人材スタグフレーション(人余り+人手不足の同時発生)

namiメモさんから、ベーシックインカムは人余り時代向けの対策で、これからむかえる人手不足時代には適してないという批判をいただきました。もちろん、私は厳密な分析から言っているわけではありませんが、それが、人余り時代向けであることはなんとなく理解できます。

予測より2年早く人口減少が始まるかもというニュースは見ていましたが、確かに、これからは人手不足になるという認識はありませんでした。そこで頭の切り替えが必要だなあということは実感しました。
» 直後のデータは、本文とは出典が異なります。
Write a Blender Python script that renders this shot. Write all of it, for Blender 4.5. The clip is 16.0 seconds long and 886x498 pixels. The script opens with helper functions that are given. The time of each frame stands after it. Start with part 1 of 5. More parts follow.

マクロ的な観点から不適であることは理解できましたが、それでも、私はベーシックインカムは検討すべき有力な選択肢であると思います。

上のエントリは、namiメモさんの関連エントリを見て勉強させていただいているうちに思いついたことですが、日本の一番の問題は、国民の平均的倫理感と経済システムの不整合だと思います。中高年の倫理感は高度成長時代に過剰適応していて、現在の経済システムに合っていません。しかも、それを忘れる為の歴史感覚を持っていません。

そういう不整合は常に起こることですが、上のエントリに書いた特殊な環境の為、若者が萎縮してしまって、それを問題として認識できてないことが問題ではないかと私は考えています。時代を何となく感じている若い人は多いのだけど、それを発揮できない為、全体のパフォーマンスが大幅に低下していると私は思います。

それは、歴史的に類の無いものですから、やはり歴史的に類の無い荒療治が必要です。倫理を転換して、若者を重しから開放し、経済システムに合った新しい倫理を構築すれば、労働生産性は大幅に向上するのではないでしょうか。ベーシックインカムは、労働に関する倫理感の変革を迫る面があるので、その為のシンボル的政策として適しているように私は感じます。

感覚的に思うことなのですが、連続性を保持したままのマクロ的な対策のみでは、人余りが解消されないまま人手不足が起こり、両方とも深刻な問題になると(いわば人材スタグフレーション)いった、理解できない状況になるような気がします。